## WHAT THE EXERCISE ASKS
Return all of the data exactly as written, without the pictures.

## DATASET CONTENT
────────
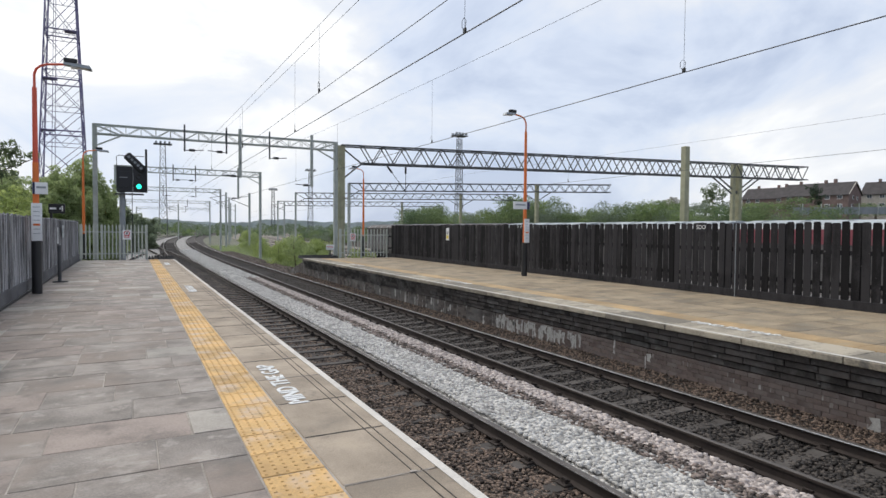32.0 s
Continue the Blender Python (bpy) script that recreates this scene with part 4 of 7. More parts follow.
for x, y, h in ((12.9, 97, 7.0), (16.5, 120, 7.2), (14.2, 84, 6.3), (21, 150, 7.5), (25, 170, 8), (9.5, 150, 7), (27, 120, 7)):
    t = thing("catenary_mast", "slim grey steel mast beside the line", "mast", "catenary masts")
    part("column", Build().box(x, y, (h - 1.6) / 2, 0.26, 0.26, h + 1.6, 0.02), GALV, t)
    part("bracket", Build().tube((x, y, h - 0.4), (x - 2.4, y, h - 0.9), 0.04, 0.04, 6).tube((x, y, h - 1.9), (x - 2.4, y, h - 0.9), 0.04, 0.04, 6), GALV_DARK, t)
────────
## EXERCISE OUTPUT
32.0 s
Continue the Blender Python (bpy) script that recreates this scene with part 4 of 7. More parts follow.
for x, y, h in ((12.9, 97, 7.0), (16.5, 120, 7.2), (14.2, 84, 6.3), (21, 150, 7.5), (25, 170, 8), (9.5, 150, 7), (27, 120, 7)):
    t = thing("catenary_mast", "slim grey steel mast beside the line", "mast", "catenary masts")
    part("column", Build().box(x, y, (h - 1.6) / 2, 0.26, 0.26, h + 1.6, 0.02), GALV, t)
    part("bracket", Build().tube((x, y, h - 0.4), (x - 2.4, y, h - 0.9), 0.04, 0.04, 6).tube((x, y, h - 1.9), (x - 2.4, y, h - 0.9), 0.04, 0.04, 6), GALV_DARK, t)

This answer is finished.